От Зыха до центра автобус идёт через «чёрный город» — там старые нефтеперерабатывающие заводы, и воздух основательно оснащён памятной с детства, физически царапающей носоглотку вонью. Здесь водятся люди. Вернее сказать, водились — сейчас на улицах как-то очень пустынно. Люди здесь водились: рождались-жили-умирали и ещё к тому же работали на заводах. Люди с серыми лицами. Земля в пятнах прогорклого мазута, деревья — жалкие, чахлые, пыльные уроды, дома — чёрные, низкие, безглазые, не потому, что нет окон, а потому, что стёкла залеплены серой грязью. Недавно закрыли кислотный завод, и дышится легче, раньше кислота летала по воздуху, и люди в автобусах кашляли.

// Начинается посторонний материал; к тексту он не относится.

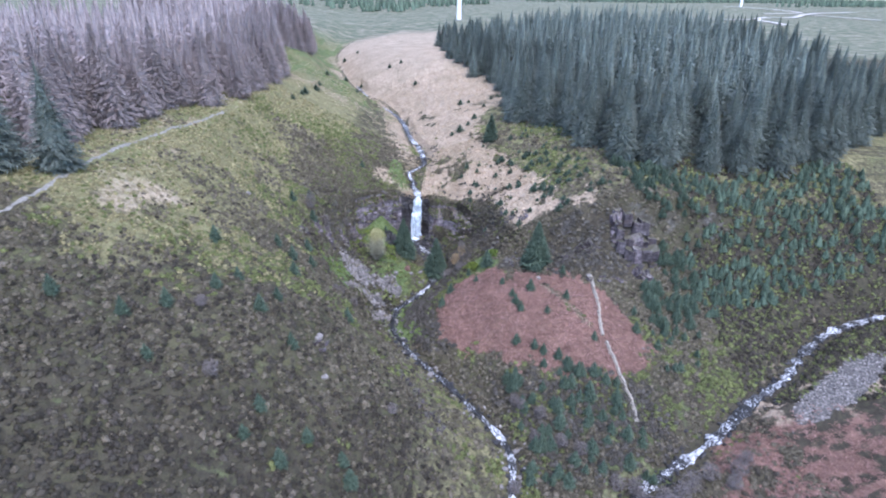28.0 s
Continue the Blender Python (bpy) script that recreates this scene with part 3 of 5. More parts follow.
    olive = plateau(x, y) * 0.95 + 0.3 * left * above + 0.4 * left * smooth(4, 20, y) * smooth(-16, -24, x) + 0.45 * scrubby - 0.35 * left * smooth(-66, -84, y) * smooth(-50, -30, x)
    grassy = left * smooth(-22, -8, d + 9 * n + 4 * n2) * smooth(-40, -56, y) * smooth(-112, -80, y + 10 * n)
    olive = np.maximum(olive, 0.5 * grassy)
    green = np.maximum(green, 0.38 * grassy * smooth(-0.2, 0.2, n2 + n))
    olive = np.clip(olive + 0.15 * n2 + 0.5 * fbm(x * 0.8, y * 0.8, 75), 0, 0.95)
    peat = left * smooth(-50, -118, y + 26 * n) * smooth(-64, -36, x + 10 * n) * 0.6 + smooth(46, 84, x + 14 * n + 6 * n2) * smooth(-10, -20, y) * 0.6 + 0.55 * right * smooth(-8, -14, y) * smooth(5, 8, x) * smooth(26, 22, x) * smooth(-40, -34, y) + 0.6 * smooth(-60, -68, y) * right + 0.8 * smooth(25, 29, x) * smooth(50, 46, x) * smooth(-45, -41, y) * smooth(-30, -34, y)
    return dict(grassy=grassy, peat=np.clip(peat * (1 - 0.8 * grassy) + 0.3 * n2, 0, 1), scrubby=scrubby, olive=olive, tan=tan, green=green, bracken=bracken, rock=rock, far=np.clip(far, 0, 1), scree=scree, gravel=gravel)


def build_ground():
    ny, nx = HEIGHT.shape
    MX, MY = np.meshgrid(GX, GY)
    idx = np.arange(ny * nx).reshape(ny, nx)
    quads = np.stack([idx[:-1, :-1], idx[:-1, 1:], idx[1:, 1:], idx[1:, :-1]], -1).reshape(-1, 4)
    me = mesh_of("ground", np.stack([MX, MY, HEIGHT], -1).reshape(-1, 3), quads, GROUND, flat=False)
    c = covers(MX.ravel(), MY.ravel())
    c["one"] = np.ones(ny * nx)
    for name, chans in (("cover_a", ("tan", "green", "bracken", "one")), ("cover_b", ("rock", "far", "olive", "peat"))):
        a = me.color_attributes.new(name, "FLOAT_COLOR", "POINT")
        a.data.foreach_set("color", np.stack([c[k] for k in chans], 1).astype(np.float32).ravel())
    return tagged(new("ground", me), "moorland valley ground of heather, dead grass and rock", "ground", kind="structure")


ground = build_ground()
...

В «чёрном городе» есть парк имени Низами, «кислородная подушка» здешних мест, с вековыми акациями, увитыми лианами, с щебетом птиц, с качелями, с танцплощадкой, с агробиостанцией. Всё это давно заброшено, но по инерции всё это ещё растёт и цветёт. Парк Низами — место грандиозных драк, район на район, когда дрались просто так, с дикостью, со слепой яростью, велосипедными цепями, палками, легко раскраивающими черепа. Где-то я читал, что загаженность воздуха делает человека чудовищем. Может быть, и так, этого здесь хоть отбавляй, и агрессивность «чёрного города» ко всему живому чувствовалась всегда; здесь даже голуби дрались насмерть. Бог с ним.
Немноголюдье — вот что поражает на улицах Баку. Людей очень мало: там, где раньше текли людские реки, теперь — ручейки, и люди одеты не так пестро, как раньше, мало девушек и детей, люди не улыбаются. Ещё одна примета: из метро исчезли нищие. Одно азербайджанское племя, презираемое самими азербайджанцами, живёт исключительно подаянием: мужчины не просят, зато просят женщины, они расстилают на каменных плитах тряпки и раскладывают детей, у них очень ценится детское уродство — маленькие руки и ноги, всё это тут же выставляется как хороший товар. Раньше они неплохо зарабатывали, сейчас их почти нет. Я видел только однажды нищенку в метро, видел, как к ней подбежала молодая азербайджанка и стала ей говорить, что азербайджанскому народу стыдно просить подаяние. Та испуганно собирала вещи, в другое время она бы огрызнулась или, в лучшем случае, пропустила всё мимо ушей. Сейчас боится, новая жизнь.
А вот на бульваре всё по-прежнему: те же цветы, то же солнце, морская гладь, эстакада, уходящая в море метров на сто, тот же запах кочующего на волнах мазута. Следы разрушений, которые принесли городу зимние митинги, уже скрыты; взамен спиленных деревьев посажены новые.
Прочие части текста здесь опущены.